Which is all well and good. People all over the world are proud of their countries, and there’s no reason Americans shouldn’t be, too.

I do sometimes wonder why, in their celebration of independence, Americans don’t pay more attention to two other icons of American freedom, Juneteenth and Aug. 18.

For those of you not keeping score at home, Juneteenth marks the day in 1865 that a Union general informed Texans that slavery had been banned in the United States — which, you have to admit, is a pretty important marker if liberty for all is what you believe in. (Yes, I know; it took nearly 100 years for African Americans to achieve anything approaching true equality, and during that time, America celebrated nearly 100 Independence Days. Curious.)

And Aug. 18 marks the day in 1920 that the 19th Amendment was ratified, and that gave American women the right to vote, roughly 144 years after July 4, 1776. It seems a bit odd, in an era in which women routinely run for their parties’ presidential nomination, that it took nearly 150 years for them to receive the right to vote, but then, many things seem a bit odd.
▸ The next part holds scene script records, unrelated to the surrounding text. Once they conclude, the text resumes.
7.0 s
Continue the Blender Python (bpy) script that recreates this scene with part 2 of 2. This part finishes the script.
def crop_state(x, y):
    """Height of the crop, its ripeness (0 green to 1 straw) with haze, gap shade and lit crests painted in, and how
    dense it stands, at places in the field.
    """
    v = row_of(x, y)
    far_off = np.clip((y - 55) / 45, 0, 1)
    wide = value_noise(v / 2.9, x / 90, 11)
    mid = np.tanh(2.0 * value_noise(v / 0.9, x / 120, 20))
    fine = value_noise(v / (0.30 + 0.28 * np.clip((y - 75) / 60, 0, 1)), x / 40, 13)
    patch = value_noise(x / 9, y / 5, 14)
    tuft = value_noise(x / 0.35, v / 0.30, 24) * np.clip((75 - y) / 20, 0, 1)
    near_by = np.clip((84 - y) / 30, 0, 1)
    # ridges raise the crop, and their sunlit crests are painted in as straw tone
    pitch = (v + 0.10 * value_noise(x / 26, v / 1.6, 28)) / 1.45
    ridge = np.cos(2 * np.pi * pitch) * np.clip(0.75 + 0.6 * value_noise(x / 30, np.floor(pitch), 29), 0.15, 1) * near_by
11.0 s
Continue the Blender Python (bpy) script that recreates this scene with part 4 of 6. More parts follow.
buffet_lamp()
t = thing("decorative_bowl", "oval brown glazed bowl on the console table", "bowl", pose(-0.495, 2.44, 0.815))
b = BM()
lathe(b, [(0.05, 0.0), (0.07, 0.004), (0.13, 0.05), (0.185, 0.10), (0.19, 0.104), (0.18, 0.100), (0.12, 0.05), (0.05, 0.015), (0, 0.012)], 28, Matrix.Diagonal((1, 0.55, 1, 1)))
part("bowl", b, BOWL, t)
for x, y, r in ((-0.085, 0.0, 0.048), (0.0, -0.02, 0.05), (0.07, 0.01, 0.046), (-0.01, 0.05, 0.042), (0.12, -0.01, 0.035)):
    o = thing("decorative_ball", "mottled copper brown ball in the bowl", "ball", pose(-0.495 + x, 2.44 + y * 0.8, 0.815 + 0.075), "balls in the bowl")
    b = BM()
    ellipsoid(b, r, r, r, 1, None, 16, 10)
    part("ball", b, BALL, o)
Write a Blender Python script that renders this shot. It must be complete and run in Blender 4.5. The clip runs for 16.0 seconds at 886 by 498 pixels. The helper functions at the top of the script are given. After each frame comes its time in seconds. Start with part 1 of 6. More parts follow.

For instance, on the day after Independence Day, it’s interesting to note there’s a video circulating on the web, as BBC Radio reports, of several of the NYPD Blue’s finest handcuffing and wrestling to the ground a man in the New York City park. His crime?

He dared to amplify his violin and play it in the park.

I’m not sure what New York City has against musicians playing in public, but handcuffing them seems to be the opposite of freedom.

I wonder what our politicians would have to say about New York and musicians in the park, because, of course, they all cherish freedom and the Founding Fathers and all that.

In fact, politicians love the Founding Fathers so much, they quote them all the time. Which is fine. Except when they misquote them.

And, as the Washington Post pointed out recently, they misquote the founders a lot. Take President Obama. He often quotes from the opening of the Declaration of Independence, the Post notes, and sometimes omits three words: “We hold these truths to be self-evident, that all men are created equal, that each of us are endowed with certain inalienable rights, that among these are life, liberty and the pursuit of happiness.” But the Declaration reads: “We hold these truths to be self-evident, … that they are endowed by their Creator with certain inalienable rights …”

Republicans love to point out the omission, but they themselves sometimes have trouble with quoting the founders. According to the Post, in a speech, Rep. Virginia Foxx (R-N.C.) said, “As Jefferson said, the price of freedom is eternal vigilance.” The Post notes that researchers say Jefferson never uttered those words and that they first appeared in 1838. Jefferson died in 1826.

Jefferson isn’t the only founder to be misquoted. The Post reports that Sen. Orrin G. Hatch, R-Utah, said, “President George Washington said that the right to keep and bear arms is ‘the most effectual means of preserving peace,’ ”

What Washington actually said was, “To be prepared for war is one of the most effectual means of preserving peace.”

Oh, well.

So happy birthday, America, tardy liberty for all and misquotes and all.